Article • POCT

Evolutionary POCT

A growing number of clinical tests are being delivered in community hospitals with more patients receiving quicker, accurate diagnoses closer to home, without stays in acute hospital beds. Professor Daniel Lasserson, an Associate Professor in the Nuffield Department of Primary Care Health Sciences at Oxford University, shares the opinion that using point-of-caretesting (POCT) to facilitate high quality ambulatory care is a critical step towards defining hospital care in the future.

Report: Mark Nicholls

portrait of daniel lasserson
Professor Daniel Lasserson, an Associate Professor in the Nuffield Department of Primary Care Health Sciences at Oxford University.

Photo: supplied

As a senior interface general practitioner (GP) within the Oxford University Hospitals NHS Trust, he is part of the medical team working on the Emergency Multidisciplinary Unit (EMU) at Abingdon Community Hospital and sees patients referred from GPs, community nurses or paramedics. Supported by nursing, physiotherapy, occupational therapy and social work teams, and with access to X-ray, the availability of POCT enables a comprehensive geriatric assessment for frail older patients with acute illness, picking up acute kidney injury or infections more quickly, as well as delivering and monitoring intravenous treatments on an ambulatory basis. ‘Patients do not need to have an acute hospital bed, because of point of care testing,’ he said. ‘I see POCT as a new safety envelope for out-ofhospital care.’ 

Making informed decisions through POCT in a community setting – and delivering acute therapies – can avoid admission to acute hospitals. ‘You can assess risk and treat the patient in a more precise way and much earlier than you would if you had to wait until they were transferred to hospital and had laboratory testing in the standard way.’ 

Dr Lasserson outlined the value of POCT, as an enabler of new care models, during the national meeting of the Association for Clinical Chemistry and Laboratory Medicine in Cardiff, Wales this June. He pointed out that it is still hospital practitioners conducting the assessment, but added: ‘They are practising in a different way; they have an acute ambulatory function, and POCT is enabling us to safely assess, treat and monitor response to treatment for patients with acute illness but without them going anywhere near a traditional acute hospital. ‘They are patients with acute medical needs, so we need to provide a credible alternative to the acute hospital pathway, but they can be managed out of hospital provided you have the backup of the diagnostics and multidisciplinary team. Our experience is that you can deliver that out of hospital, although the only way to do that with any accuracy and safety is by using POCTs.’ 
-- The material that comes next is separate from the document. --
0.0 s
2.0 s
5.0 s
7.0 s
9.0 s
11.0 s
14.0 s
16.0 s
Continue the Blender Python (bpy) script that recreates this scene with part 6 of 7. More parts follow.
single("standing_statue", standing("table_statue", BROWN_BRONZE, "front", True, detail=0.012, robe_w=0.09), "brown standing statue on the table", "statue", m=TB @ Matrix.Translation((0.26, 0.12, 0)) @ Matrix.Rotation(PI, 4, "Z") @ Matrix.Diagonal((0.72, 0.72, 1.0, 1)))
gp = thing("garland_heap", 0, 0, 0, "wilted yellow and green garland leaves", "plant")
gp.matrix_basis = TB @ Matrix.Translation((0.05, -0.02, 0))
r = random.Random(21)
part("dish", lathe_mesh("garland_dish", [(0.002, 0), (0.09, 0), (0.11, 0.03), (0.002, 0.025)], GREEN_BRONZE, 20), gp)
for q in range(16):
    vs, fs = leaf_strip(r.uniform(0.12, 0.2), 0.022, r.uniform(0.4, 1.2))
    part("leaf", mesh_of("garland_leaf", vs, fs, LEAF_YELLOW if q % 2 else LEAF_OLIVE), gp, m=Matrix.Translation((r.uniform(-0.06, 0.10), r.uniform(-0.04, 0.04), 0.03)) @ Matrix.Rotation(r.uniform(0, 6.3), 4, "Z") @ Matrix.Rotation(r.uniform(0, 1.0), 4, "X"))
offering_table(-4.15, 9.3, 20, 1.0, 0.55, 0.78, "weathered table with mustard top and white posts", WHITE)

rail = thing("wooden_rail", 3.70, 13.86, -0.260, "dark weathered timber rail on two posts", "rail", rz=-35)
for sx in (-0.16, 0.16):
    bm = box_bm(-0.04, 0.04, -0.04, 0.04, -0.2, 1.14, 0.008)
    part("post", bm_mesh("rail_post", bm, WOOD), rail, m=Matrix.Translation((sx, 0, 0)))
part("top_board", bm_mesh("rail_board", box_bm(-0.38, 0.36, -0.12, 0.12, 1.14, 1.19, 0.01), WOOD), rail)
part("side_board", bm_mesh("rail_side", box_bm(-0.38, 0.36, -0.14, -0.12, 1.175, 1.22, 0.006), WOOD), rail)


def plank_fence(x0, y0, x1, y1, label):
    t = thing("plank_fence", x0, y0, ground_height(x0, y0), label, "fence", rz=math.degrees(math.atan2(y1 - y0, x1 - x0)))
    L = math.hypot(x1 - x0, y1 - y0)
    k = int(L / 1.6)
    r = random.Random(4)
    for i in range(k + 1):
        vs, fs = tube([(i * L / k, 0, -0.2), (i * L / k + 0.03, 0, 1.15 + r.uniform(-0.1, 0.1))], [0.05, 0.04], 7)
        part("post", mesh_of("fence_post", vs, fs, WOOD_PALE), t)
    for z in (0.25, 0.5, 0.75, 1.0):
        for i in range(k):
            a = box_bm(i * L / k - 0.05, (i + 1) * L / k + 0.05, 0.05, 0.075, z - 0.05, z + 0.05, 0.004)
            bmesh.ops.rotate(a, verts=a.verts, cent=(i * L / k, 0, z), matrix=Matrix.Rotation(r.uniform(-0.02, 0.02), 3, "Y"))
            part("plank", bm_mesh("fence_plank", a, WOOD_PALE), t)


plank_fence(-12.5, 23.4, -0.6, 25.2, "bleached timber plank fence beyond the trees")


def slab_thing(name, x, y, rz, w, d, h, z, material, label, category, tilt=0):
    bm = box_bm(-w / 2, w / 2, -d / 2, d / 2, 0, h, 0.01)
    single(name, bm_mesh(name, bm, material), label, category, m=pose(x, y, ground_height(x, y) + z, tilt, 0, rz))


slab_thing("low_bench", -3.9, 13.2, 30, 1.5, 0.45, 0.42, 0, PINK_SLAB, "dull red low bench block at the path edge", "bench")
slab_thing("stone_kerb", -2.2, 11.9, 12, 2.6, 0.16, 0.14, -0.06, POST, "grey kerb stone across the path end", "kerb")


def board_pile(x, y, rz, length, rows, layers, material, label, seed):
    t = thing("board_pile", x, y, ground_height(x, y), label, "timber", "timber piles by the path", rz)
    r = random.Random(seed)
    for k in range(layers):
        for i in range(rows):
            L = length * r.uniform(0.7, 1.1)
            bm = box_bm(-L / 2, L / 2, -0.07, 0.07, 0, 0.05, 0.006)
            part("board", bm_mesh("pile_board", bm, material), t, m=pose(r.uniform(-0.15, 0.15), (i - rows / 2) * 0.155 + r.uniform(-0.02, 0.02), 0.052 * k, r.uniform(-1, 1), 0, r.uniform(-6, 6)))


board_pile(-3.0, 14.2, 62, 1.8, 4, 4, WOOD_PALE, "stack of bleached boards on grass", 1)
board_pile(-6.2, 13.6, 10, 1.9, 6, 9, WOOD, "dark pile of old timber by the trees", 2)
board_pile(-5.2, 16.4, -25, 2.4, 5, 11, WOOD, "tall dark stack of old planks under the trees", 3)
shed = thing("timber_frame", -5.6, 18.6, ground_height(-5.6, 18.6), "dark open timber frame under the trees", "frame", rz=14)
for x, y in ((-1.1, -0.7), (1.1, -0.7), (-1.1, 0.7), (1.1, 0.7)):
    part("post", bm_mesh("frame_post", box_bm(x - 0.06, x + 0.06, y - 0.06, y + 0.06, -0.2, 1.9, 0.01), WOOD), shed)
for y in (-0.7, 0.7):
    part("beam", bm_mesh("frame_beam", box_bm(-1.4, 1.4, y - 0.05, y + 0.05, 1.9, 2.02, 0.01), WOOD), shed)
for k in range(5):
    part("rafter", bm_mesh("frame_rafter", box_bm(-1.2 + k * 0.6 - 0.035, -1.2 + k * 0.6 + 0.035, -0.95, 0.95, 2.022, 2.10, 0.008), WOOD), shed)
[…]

Nonetheless, patients with acute coronary syndrome, stroke and other serious conditions will still be admitted to the acute hospital for the onward treatment. Carried out by healthcare assistants, with results available within minutes and assessed by senior clinicians, such tests include clinical chemistry, sodium potassium, urea, creatinine, glucose, ketones, INR and troponin, blood gases and lactate, and haemoglobin. 

The Abingdon service, established in 2010, has evolved and been refined, moving from a five- to seven-day service, with the scope of POCT also increasing ‘…because you can start delivering treatment in the acute care pathway without transferring patients to hospitals,’ Lasserson underlined. The evolution of this style of treatment sits with the Royal College of Physicians’ Future Hospital Commission vision of future hospital care within the NHS.

POCT benefits

Lasserson: ‘For hospitals POCT means they can manage more of their acute medical patients without using hospital beds and have patients treated at centres closer to their homes. For clinicians, it’s fantastic to see a patient and have all that information rapidly at your fingertips, to make a much earlier decision, start treatment earlier, and see an improvement before you send someone home. It means patients are not in hospital waiting for results.’ Patients get a ‘holistic assessment’, are seen in one visit and can clearly see how technology is working for them. ‘That reduces anxiety and, by seeing such great diagnostic backup, they have more confidence in the service.’ He believes that units such as this, ‘as they evolve around the country, will make a contribution to defining what a future hospital will be’. 


Profile:
Daniel Lasserson is an Associate Professor in the Nuffield Department of Primary Care Health Sciences, University of Oxford; co-lead in Prevention and Population Care, NIHR Oxford Biomedical Research Centre; co-chair of the Measurement Workstream in NHS England’s Acute Kidney Injury Programme ‘Think Kidneys’; theme lead in the NIHR Oxford Diagnostic Evidence Collaborative, and Senior Trust General Practitioner in the Department of Geratology, Oxford University Hospitals NHS Trust. With research projects in acute ambulatory care and systems re-design, he aims to identify the optimal sustainable models for acute ambulatory care.